First Principles: The Crazy Business of Doing Serious Science

  • Howard Burton
Key Porter Books: 2009. 288 pp. Can$24.95 9781554701759 | ISBN: 978-1-5547-0175-9

The goal of First Principles is good: Howard Burton, founding director of the Perimeter Institute for Theoretical Physics, relates the setting up of the institute in Waterloo, Ontario, Canada, following a donation exceeding Can$100 million by Mike Lazaridis, creator of the BlackBerry, in 1999. But the book's self-congratulatory tone is a major snag. As reality increasingly conflicts with hype, Burton's account evolves into a sad tale.

Howard Burton outside the Perimeter Institute. Credit: PERIMETER INSTITUTE

The institute's aim was to “make waves, big waves”, and it got off to a promising start. Burton — a youthful outsider who had only just finished his physics PhD went about his job with maverick flair, challenging the scientific establishment, attacking its tribalism and allergy to innovation. Here was an opportunity to do things differently: to promote originality, to flatten hierarchy and empower the young researchers actively driving the field. It sounded utopian, but it was worth a try.

Unfortunately, reality failed to comply with Burton's plan. The best days of this haven of free-thinking came while it was still a 'theoretical' theoretical physics institute — before the scientists arrived. The anecdotes Burton narrates in the chapter 'The Trouble with Physicists' ring hilariously true. But there was also a fatal flaw in Perimeter's concept — scientists tend to define 'originality' as what they personally do. Soon the institute's quest for novelty became hijacked by the agendas of the field's usual culprits, and Burton himself came under attack from them.

“You don't go into the woods to find a lumberjack to run a scientific institute,” one senior Canadian physicist jibed, commenting on Burton's past as a 'failed' physicist. “Why did he hire all those losers?” asked another when faced with Burton's first batch of appointments. In some circles Perimeter became known as the 'institute of lost causes' in response to Burton's promotion of off-the-beaten-track research, and he and his staff were called cranks.

Given Burton's intent of “poking the establishment in the eye”, he might have expected some abuse. But in such cases the best strategy is to stick to one's guns. Alas, Burton is not so thick-skinned. He reveals himself as the insecure country cousin awed by the sophistication of established scientists and their fancy dinner parties. He swayed towards them, minutely measuring the distance between the riverbanks lest he offend the mainstream. Burton tried to replicate the US establishment in Canada, but he was often outbid and exploited by opportunists who used Perimeter as a trampoline to boost their US careers.

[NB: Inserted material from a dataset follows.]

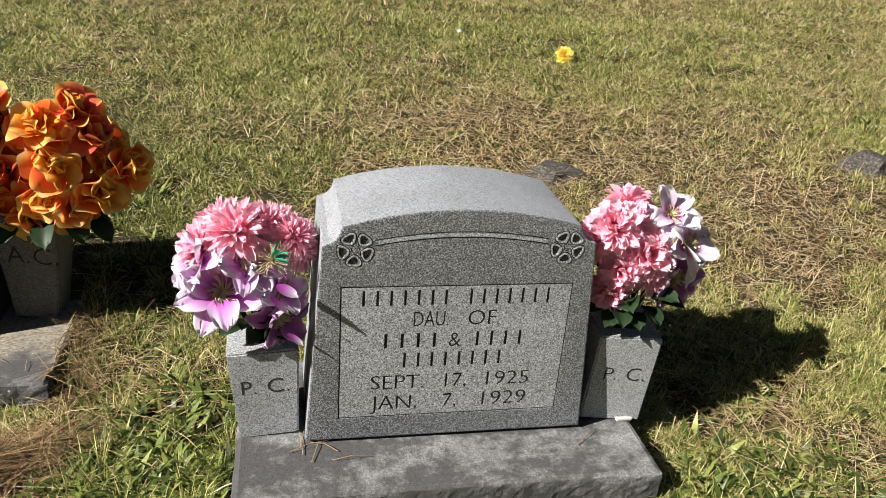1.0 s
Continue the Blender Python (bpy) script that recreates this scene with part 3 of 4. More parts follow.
MUMS = [mum_mesh(0.055, 72, s, 1.2) for s in (1, 2, 3)]
SPIKY_MUMS = [mum_mesh(0.055, 150, s, 0.55) for s in (4, 5, 6)]
LILY_PETALS = [lily_petal(0.082, s) for s in range(4)]
STAMENS = stamen_mesh(0.075)
ROSE_OUTER = [rose_petal(0.078, 0.45, c, k, 1.05, 0.07) for k, c in enumerate((-0.9, 0.2, -1.6, -0.3))]
ROSE_MID = [rose_petal(0.064, 0.9, c, 10 + k, 1.1, 0.16) for k, c in enumerate((-0.4, 0.1, -0.8))]
ROSE_INNER = [rose_petal(0.050, 1.25, c, 20 + k, 1.15, 0.28) for k, c in enumerate((0.2, 0.5, -0.3))]


def with_material(me, mat, cache={}):
    key = (me.name, mat.name)
    if key not in cache:
        c = me.copy()
        c.materials.clear()
        c.materials.append(mat)
        cache[key] = c
    return cache[key]


def scaled(m, s):
    return m @ Matrix.Diagonal((s, s, s, 1))


def mum(parent, at, way, size, label="ruffled pink bloom", kinds=MUMS):
    mat = PINK
    return part("bloom", with_material(kinds[int(FR.integers(3))], mat), mat, parent, label, scaled(aim(at, way, float(FR.uniform(0, 360))), size / 0.055))


def lily(parent, at, way, size, mat, label, count=8):
    b = part("bloom", with_material(STAMENS, PINKSTRAND), PINKSTRAND, parent, label, scaled(aim(at, way, float(FR.uniform(0, 60))), size / 0.082))
    for k in range(count):
        a = 360 * k / count + float(FR.normal(0, 5))
        up = 0.0 if k % 2 else 0.004
        part("petal", with_material(LILY_PETALS[int(FR.integers(4))], mat), mat, b, "", pose(0, 0, up, float(FR.normal(0, 9)), float(FR.normal(0, 10)) - (0 if k % 2 else 14), a) @ pose(0.006, 0, 0))
    return b


def rose(parent, at, way, size, mats, label, opened=1.0):
    s = size / 0.068
    g = Geo()
    g.tube([(0, 0, -0.035), (0, 0, -0.012), (0, 0, 0.006)], 0.010, 8, 1.2)
    b = part("bloom", g.mesh("calyx"), LEAF, parent, label, scaled(aim(at, way, float(FR.uniform(0, 360))), s))
    for ring, count, r, z, mat in ((ROSE_OUTER, 6, 0.004, -0.004, mats[0]), (ROSE_MID, 5, 0.006, 0.004, mats[1]), (ROSE_INNER, 4, 0.004, 0.008, mats[2])):
        for k in range(count):
            a = 360 * (k + 0.37 * z * 100) / count + float(FR.normal(0, 10))
            part("petal", with_material(ring[int(FR.integers(len(ring)))], mat), mat, b, "", pose(0, 0, z, 0, 0, a) @ pose(r, 0, 0, float(FR.normal(0, 18)), float(FR.normal(0, 20)) - 26 * (1 - opened), 0))
    return b


def leaf_mesh(length, seed):
    rng = np.random.default_rng(seed)
    g = Geo()
    grid, us = petal_grid(rng, length, length * 0.58, 0.25, -0.6, 0.22, 0.05, 0.15, 8, 7, 0.1)
    grid[:, 3, 2] -= length * 0.03
    g.sheet(Matrix.Identity(4), grid, us)
    return g.mesh("cloth_leaf")


LEAVES = [leaf_mesh(0.085, s) for s in (40, 41, 42)]


def leaf(parent, at, az, tip, size=0.085):
    return part("leaf", with_material(LEAVES[int(FR.integers(3))], LEAF), LEAF, parent, "", scaled(pose(*at, float(FR.normal(0, 15)), tip, az), size / 0.085))


def stems(parent, foot, heads):
    for h in heads:
        g = Geo()
        f, t = Vector(foot), Vector(h)
        mid = f.lerp(t, 0.5) + Vector((0, 0, 0.03))
        g.tube([f, f.lerp(mid, 0.6), mid, mid.lerp(t, 0.6), t], 0.0028, 6, 0.8)
        part("stem", g.mesh("stem"), LEAF, parent)


def spray(parent, at, size, count, mat, seed, name="dry_spray"):
    rng = np.random.default_rng(seed)
    g = Geo()
    for k in range(count):
        d = Vector((rng.normal(0, 1), rng.normal(-0.5, 0.8), rng.normal(0.25, 0.8))).normalized()
        e = Vector((rng.normal(0, 1), rng.normal(0, 1), rng.normal(0, 1))).normalized()
        p = Vector(at)
        pts = [p]
        for j in range(5):
            d = (d + e * 0.30).normalized()
            p = p + d * size * rng.uniform(0.14, 0.26)
            pts.append(p)
        g.tube(pts, 0.0007, 4, 0.5)
    return part(name, g.mesh(name), mat, parent, "thin pale dried strands")


def outward(at, centre, bias=(0, -0.45, 0.35)):
    d = (Vector(at) - Vector(centre)).normalized() + Vector(bias)
    return d.normalized()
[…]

By the time Perimeter matured, five years later, the divide between the quixotic first hires and the new wave was painfully evident. The openness of the early days was replaced by Princeton-style hush-hush and invitation-only meetings. The idealists openly confessed that they wished they could find another benefactor, to “start anew and this time do it right”. Something had gone wrong: the sought utopia had become a dystopia.

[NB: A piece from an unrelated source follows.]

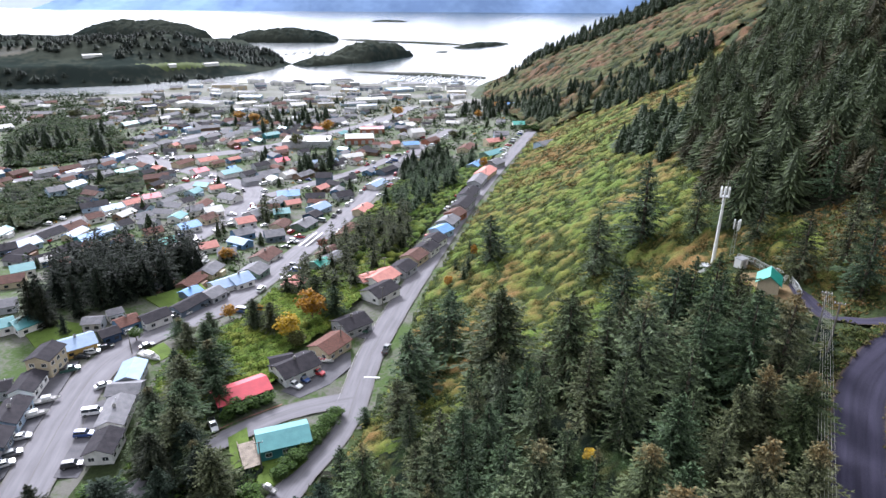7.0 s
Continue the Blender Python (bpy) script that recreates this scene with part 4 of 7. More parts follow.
spruce(51.7, 83.7, 18.1, 6.2, "coned", far=True)
spruce(72.8, 153.2, 14.5, 4.6, "dark", far=True)
spruce(39.4, 125.9, 16.4, 6.9, "dark", far=True)
spruce(2.6, 153.2, 19.6, 8.3, "dark", far=True)
spruce(-3.4, 154.0, 17.1, 7.2, "dark", far=True)
spruce(16.8, 211.8, 17.7, 7.5, "dark", far=True)
spruce(-6.6, 140.4, 16.0, 6.7, "dark", far=True)
spruce(27.3, 101.1, 12.1, 3.5, "green", far=True)
spruce(21.2, 113.4, 9.8, 3.3, "green", far=True)
spruce(32.3, 108.9, 14.1, 4.2, "dark", far=True)
spruce(51.9, 77.2, 9.6, 2.9, "dark", far=True)
spruce(-2.6, 80.5, 13.4, 3.2, "green", far=True)
spruce(-0.9, 70.4, 10.8, 3.0, "dark", far=True)
spruce(20.3, 84.1, 10.9, 2.8, "green", far=True)
spruce(-4.6, 96.7, 11.6, 3.4, "dark", far=True)
spruce(-11.3, 90.7, 9.2, 2.7, "green", far=True)
spruce(6.0, 111.6, 14.6, 4.8, "dark", far=True)
spruce(10.1, 89.4, 9.0, 2.2, "dark", far=True)
spruce(-6.6, 111.6, 11.5, 3.6, "dark", far=True)
spruce(16.8, 79.0, 9.4, 2.5, "dark", far=True)
spruce(54.1, 91.4, 13.0, 3.7, "dark", far=True)
spruce(11.2, 100.6, 11.5, 3.2, "dark", far=True)
spruce(43.0, 102.9, 9.3, 2.7, "dark", far=True)
spruce(36.1, 76.9, 12.4, 3.1, "dark", far=True)
spruce(-21.0, 103.9, 12.9, 3.2, "dark", far=True)
spruce(36.4, 66.5, 12.3, 3.4, "dark", far=True)
spruce(52.8, 111.0, 11.7, 4.4, "green", far=True)
spruce(21.8, 71.1, 14.9, 4.2, "green", far=True)
spruce(-18.9, 90.1, 10.3, 3.0, "dark", far=True)
spruce(-21.5, 84.7, 13.4, 3.9, "dark", far=True)
spruce(28.5, 117.6, 9.0, 2.9, "green", far=True)
spruce(11.5, 75.6, 13.2, 3.5, "dark", far=True)
spruce(7.1, 106.3, 11.7, 3.8, "dark", far=True)
spruce(5.5, 70.3, 13.1, 3.8, "coned", far=True)
spruce(12.5, 112.5, 13.4, 4.9, "green", far=True)
spruce(38.8, 97.3, 12.8, 3.7, "green", far=True)
spruce(16.3, 102.0, 14.9, 4.1, "dark", far=True)
spruce(-27.8, 75.3, 10.5, 2.6, "dark", far=True)
spruce(35.7, 112.8, 14.4, 4.8, "dark", far=True)
spruce(-8.0, 66.7, 14.5, 4.0, "green", far=True)
spruce(-1.6, 91.4, 10.6, 3.1, "dark", far=True)
spruce(-15.3, 101.5, 10.6, 3.5, "green", far=True)
spruce(-79.1, 44.9, 11.5, 2.8, "deep", far=True)
spruce(-76.5, 85.8, 10.4, 2.5, "deep", far=True)
spruce(-77.6, 32.8, 11.6, 3.4, "deep", far=True)
spruce(-71.9, 69.7, 10.9, 2.6, "deep", far=True)
spruce(-79.5, 63.7, 11.5, 2.9, "deep", far=True)
spruce(-79.1, 77.2, 9.8, 2.6, "deep", far=True)
spruce(-81.2, 70.0, 11.1, 3.0, "deep", far=True)
spruce(-73.9, 40.4, 12.6, 3.3, "deep", far=True)
spruce(-76.2, 55.7, 11.3, 2.9, "deep", far=True)
spruce(-73.6, 49.5, 11.7, 3.1, "deep", far=True)
spruce(-57.8, 62.6, 11.0, 2.8, "deep", far=True)
spruce(-54.5, 67.7, 10.4, 2.9, "deep", far=True)
spruce(-71.0, 82.6, 10.3, 2.7, "deep", far=True)
BRUSH_SLOPE = [(-24, 112), (-8, 112), (10, 116), (30, 122), (50, 128), (60, 112), (70, 104), (78, 112), (84, 146), (92, 200), (106, 226), (140, 320), (200, 430), (210, 505), (120, 500), (76, 508), (66, 480), (30, 350), (14, 290), (-5, 215), (-12, 165), (-16, 140)]
FAR_SLOPE = [(70, 500), (120, 495), (208, 500), (280, 560), (420, 640), (600, 760), (600, 930), (330, 960), (200, 975), (100, 975), (60, 960), (50, 860), (58, 700)]
FOREST = [(-46, -12), (20, -12), (36, 30), (52, 70), (66, 92), (66, 116), (30, 122), (-10, 116), (-33, 110), (-37, 60)]
EAST_VERGE = [(24, -14), (70, -14), (104, 60), (104, 86), (70, 82), (52, 60), (36, 25)]
WEST_WOOD = [(-125, 20), (-78, 20), (-74, 40), (-66, 52), (-58, 60), (-50, 62), (-49, 76), (-60, 78), (-70, 92), (-62, 98), (-47, 94), (-42, 100), (-40, 116), (-60, 110), (-81, 88), (-82, 60), (-88, 40)]
WEST_BRUSH = [(-283, 394), (-250, 400), (-212, 365), (-191, 322), (-200, 293), (-216, 290)]
MIDDLE_BRUSH = [(-243, 429), (-228, 443), (-193, 401), (-177, 359), (-196, 351)]
WEST_RISE = [(-370, 530), (-418, 658), (-390, 704), (-265, 533), (-246, 482), (-274, 458), (-310, 436)]
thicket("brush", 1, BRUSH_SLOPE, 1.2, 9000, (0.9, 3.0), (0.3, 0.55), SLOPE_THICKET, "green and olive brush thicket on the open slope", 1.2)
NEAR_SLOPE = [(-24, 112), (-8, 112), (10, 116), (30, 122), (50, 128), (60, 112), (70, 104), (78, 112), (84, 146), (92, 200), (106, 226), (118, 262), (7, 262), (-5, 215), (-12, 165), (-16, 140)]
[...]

Scientific originality has become big business: being anti-establishment sounds great. Yet few want to take the risks necessary to achieve it. Originality is encouraged in public pronouncements only to be punished when practical decisions are made. Perhaps Perimeter's tale proves that there is no recipe for original science: it happens anarchically and by accident, in spite of, rather than because of, scientific institutions.

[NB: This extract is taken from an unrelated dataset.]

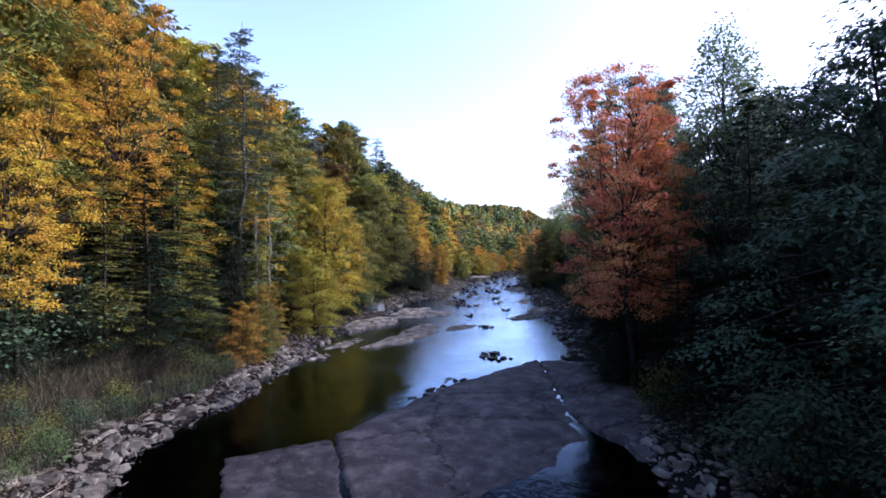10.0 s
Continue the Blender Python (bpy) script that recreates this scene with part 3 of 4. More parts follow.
for i in range(2):
    kind_of_tree("bare%d" % i, bare_tree(131 + i, 18, -0.03), bark, bark, 18)
    kind_of_tree("birch%d" % i, broadleaf(141 + i, 13, 2.0, 5, 70, 34, 0.2, "tall", 0.1, 0.3, 0.5, fill=0.0), pale_bark, leafage, 13)
kind_of_tree("bigspruce0", conifer(87, 24, 3.8, 2.0, 0.5, 0.3, 0.08, 2.3, 0.34, 0.5), grey_bark, needles, 24)
kind_of_tree("redmaple0", layered_tree(153, 19, 6.0, 4.0, 180, 240, 0.17, "oval", -0.09, 0.6, 0.7, 0.4, 0.2, puff=0.55), bark, leafage, 19)
kind_of_tree("ash0", broadleaf(161, 20, 4.4, 6.0, 340, 36, 0.22, "round", 0.03, 0.3, 0.7, 0.7, 0.0, 5), bark, leafage, 20)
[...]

Burton had his heart in the right place at the outset and we should have some sympathy for him. And Perimeter was a success on many fronts: the building is gorgeous, its bistro is outstanding, the administrative staff enlightened. But the institute has failed to attract good students; its outreach activities have become uninspired; its rebellious streak is now all but gone. Our sympathy for the director dissipates when he fails to shoulder any blame. Add to this the book's purple prose and weak iconoclasm and First Principles is bound to irritate as much as disappoint.

Eventually Perimeter became a scientific institute just like any other. In 2007, Burton left.